Boston Mayor Marty Walsh, President-elect Biden’s nominee for secretary of labor, paid his girlfriend’s fundraising consulting firm over $1 million, campaign filings show. 

The payments account for more than half of LB Strategies’ political business since 2013. Payments have steadily increased over the years, but since May 2019 the campaign’s account has paid the firm $14,650 each month. The last payment listed was Dec. 4, 2020. 

Walsh was first elected mayor in 2014 and again in 2018, raking in $2.7 million in fundraising in the year leading up to his reelection alone.
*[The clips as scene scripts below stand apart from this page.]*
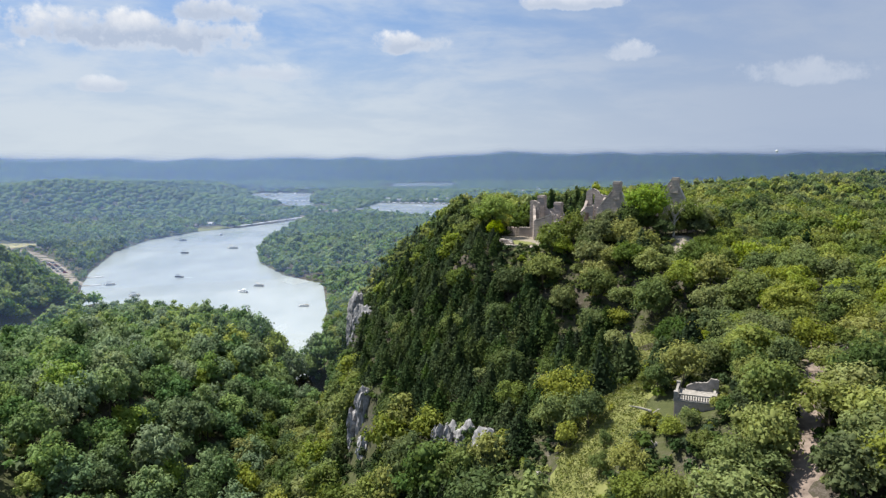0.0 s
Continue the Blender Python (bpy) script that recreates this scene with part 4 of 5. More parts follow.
    wall(37.4, 13.0, 40.6, 13.0, 99.5, [(0, 113.4), (1.0, 115.8), (1.8, 116.9), (2.4, 115.8), (3.2, 113.0)], [(1.2, 2.0, 111.4, 113.8, True)])
    wall(47.0, 8.0, 47.0, 14.0, 99.5, [(0, 110.8), (6, 109.5)])
    # the terrace's retaining walls, broken down to two levels
    wall(-6.6, -17.5, -1.0, -20.0, 92.0, [(0, 97.6), (3, 98.1), (6.1, 97.9)], thick=0.7, coping=[((2.0, 97.8), (5.6, 97.9))])
    wall(-1.0, -20.0, 9.0, -19.0, 92.0, [(0, 98.0), (3, 97.6), (6, 98.2), (10, 97.8)], thick=0.7, coping=[((0.5, 97.6), (5.0, 97.8))])
    wall(9.0, -19.0, 13.0, -9.0, 92.0, [(0, 97.8), (6, 98.2), (10.8, 98.6)], thick=0.7)
    wall(-8.0, -12.0, 1.0, -14.2, 96.5, [(0, 98.9), (2, 98.2), (5, 98.8), (9.2, 98.0)], thick=0.7, coping=[((4.0, 98.5), (6.5, 98.4))])
    wall(-9.6, -9.0, -8.0, -12.0, 96.5, [(0, 98.4), (1.5, 99.0), (3.4, 98.7)], thick=0.7)
    wall(7.0, -8.5, 12.6, -6.5, 96.0, [(0, 98.3), (3, 98.7), (5.9, 98.5)], thick=0.7, coping=[((0.4, 98.2), (5.4, 98.5))])
    # fallen parapet at the terrace
    wall(-9.5, 7.0, -5.0, 7.0, 97.5, [(0, 100.4), (4.5, 100.6)], thick=0.6, coping=[((0, 100.2), (4.5, 100.4))])
    for k in range(5):
        wall(-15.0 + k * 1.15, 8.4 - 0.25 * k, -14.2 + k * 1.15, 8.3 - 0.25 * k, 97.0, [(0, 100.3), (0.8, 100.3)], thick=0.7)


def patch(name, poly, mat, lift, label, category, step=1.6, matrix=None):
    """A worn patch that lies on the ground, thin and following it."""
    xs, ys = [p[0] for p in poly], [p[1] for p in poly]
    nx, ny = max(2, int((max(xs) - min(xs)) / step)), max(2, int((max(ys) - min(ys)) / step))
    bm = bmesh.new()
    grid = {}
    gx, gy = np.meshgrid(np.linspace(min(xs) - step, max(xs) + step, nx + 3), np.linspace(min(ys) - step, max(ys) + step, ny + 3), indexing="ij")
    edge = signed(poly, gx, gy) + 0.7 * wave(gx, gy, 6, 21)
    zz = height(gx, gy)
    for i in range(nx + 3):
        for j in range(ny + 3):
            grid[i, j] = bm.verts.new((gx[i, j], gy[i, j], zz[i, j] + (lift if edge[i, j] < step * 0.7 else -0.3)))
    for i in range(nx + 2):
        for j in range(ny + 2):
            if min(edge[i, j], edge[i + 1, j], edge[i, j + 1], edge[i + 1, j + 1]) < step * 0.7:
                bm.faces.new((grid[i, j], grid[i + 1, j], grid[i + 1, j + 1], grid[i, j + 1]))
    ob = part(name, bm, mat)
    for f in ob.data.polygons:
        f.use_smooth = True
    return tagged(ob, label, category, kind="structure")


def ruin_xy(u, v):
    p = RUIN @ Vector((u, v, 0))
    return p.x, p.y


def half_dead_tree(u, v):
    """A tree with bare bleached limbs and thin leaf at its sides."""
    p = RUIN @ Vector((u, v, 0))
    t = new("half_dead_tree")
    t.matrix_world = pose(p.x, p.y, ground_z(p.x, p.y))
    tagged(t, "half-dead tree with bare bleached limbs beside the ruin", "tree")
    rng = random.Random(77)
    bm = bmesh.new()
    tube(bm, [(0, 0, -1), (0.1, 0, 3), (0.4, 0.2, 6)], [0.34, 0.28, 0.18], 7)
    part("trunk", bm, DEADWOOD, t)
    for k in range(9):
        a = k * 2.1
        o = Vector((math.cos(a), math.sin(a), 0))
        z = rng.uniform(3, 6)
        L = rng.uniform(2.4, 4.2)
        bm = bmesh.new()
        tube(bm, [(0.2, 0.1, z), tuple(o * L * 0.5 + Vector((0, 0, z + L * 0.55))), tuple(o * L * 0.8 + Vector((rng.uniform(-0.5, 0.5), 0, z + L * 1.15)))], [0.13, 0.09, 0.03], 5)
        tube(bm, [tuple(o * L * 0.5 + Vector((0, 0, z + L * 0.55))), tuple(o * L * 0.95 + Vector((0, 0, z + L * 0.75)))], [0.07, 0.02], 4)
        part("limb", bm, DEADWOOD, t)
    for k in range(3):
        cv, cf = broadleaf(190 + k, 1.7, 3.2, 0.3, 5, 420, 0.2, core=0.55)
        me = mesh_of("leafy_bough", cv, cf)
        me.materials.append(OAK)
        ob = new("leafy_bough", me)
        ob.parent = t
        ob.location = (-2.6 + 2.6 * k, rng.uniform(-1, 1), 3.4 + 2.2 * (k % 2))


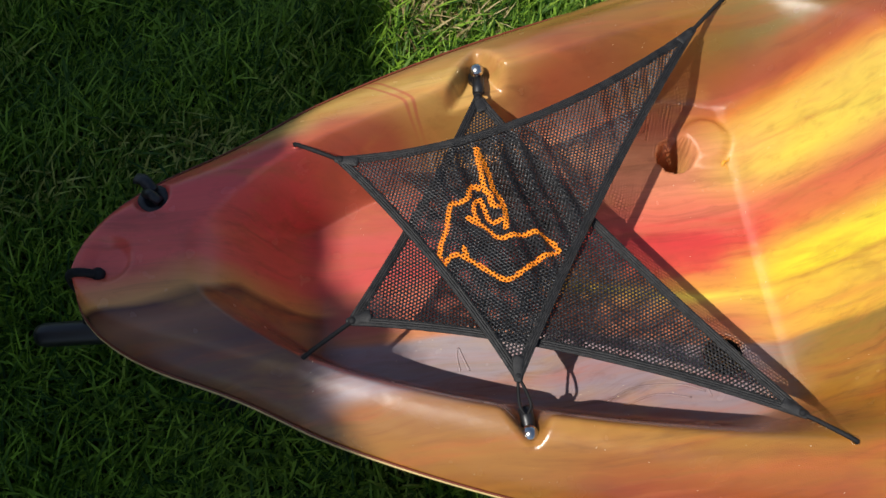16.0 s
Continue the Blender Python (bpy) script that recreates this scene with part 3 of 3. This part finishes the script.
# the drain plug and the carrying toggle at the tip
zp = top_at(-0.344, 0.072)
plug = empty("drain_plug", (-0.344, 0.072, zp), "black rubber drain plug pushed into the kayak tip", "plug")
under(lathe("disc", [(0.017, -0.004), (0.018, 0.001), (0.016, 0.004), (0.009, 0.005), (0.008, 0.004)], BLACK, None, "", 24, Matrix.Translation((-0.344, 0.072, zp))), plug)
under(tube("knob", [(-0.352, 0.080, zp + 0.004), (-0.344, 0.073, zp + 0.013), (-0.337, 0.068, zp + 0.006)], 0.0052, BLACK, None, "", 16, 10), plug)
under(tube("tab", [(-0.344, 0.080, zp + 0.006), (-0.352, 0.092, zp + 0.010), (-0.362, 0.098, zp + 0.006)], [0.0065] * 12, BLACK, None, "", 12, 8, 0.5), plug)
zt = top_at(-0.393, -0.007)
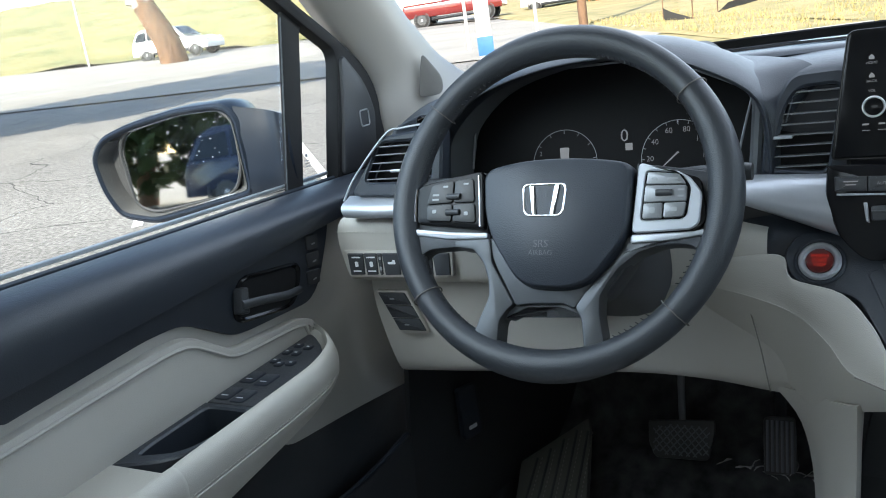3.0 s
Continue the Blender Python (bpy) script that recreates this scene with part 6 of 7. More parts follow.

At the start of this month, the war chest had over $6 million in cash on hand, according to Massachusetts' Office of Campaign and Political Finance.

The Democrat mayor could have run for reelection in 2022, as there are no term limits on the office, but he never officially announced he would. Instead, he was plucked for labor secretary. His departure for a Cabinet position would trigger a special election to fill his vacated post.


Lorrie Higgins, Walsh’s girlfriend, has served as a fundraising consultant for the company since 2014, according to her LinkedIn page. The small company oversees the operations of Walsh’s campaign office and campaign mailings, as well as scheduling, managing, and attending his fundraisers, among other tasks, Walsh spokesperson Megan Costello told the Boston Globe in 2019. She said the duties go beyond what LB Strategies provides for other clients. 

LB Strategies’ other clients have included former State House Speaker Robert A. DeLeo and two statewide officeholders.

Higgins’ work for Walsh does not violate campaign finance rules but could draw scrutiny with Walsh’s rising profile. 

"It’s the kind of thing that voters are concerned about. It looks like nepotism in some form," Maurice Cunningham, a University of Massachusetts - Boston professor who has written extensively about campaign finance issues, told The Globe. 

Walsh spent $40,000 on polling numbers in the month of November, though he hadn’t announced a run for reelection. Walsh, a former union boss and state rep from Dorchester, polls strongly in the city and would have been a formidable candidate to beat in 2022. 

The Boston mayor didn’t take questions Friday in his first news briefing since Biden announced his labor secretary pick. 


"I just want to thank the people of Boston for their strength and resilience over this past year and always, and I want to say thank you for all the well wishes and kind words I received over the past week," Walsh said, before handing the mic over to  Boston Public Schools Superintendent Brenda Cassellius and Health Chief Marty Martinez. "I will not be taking any questions," he said.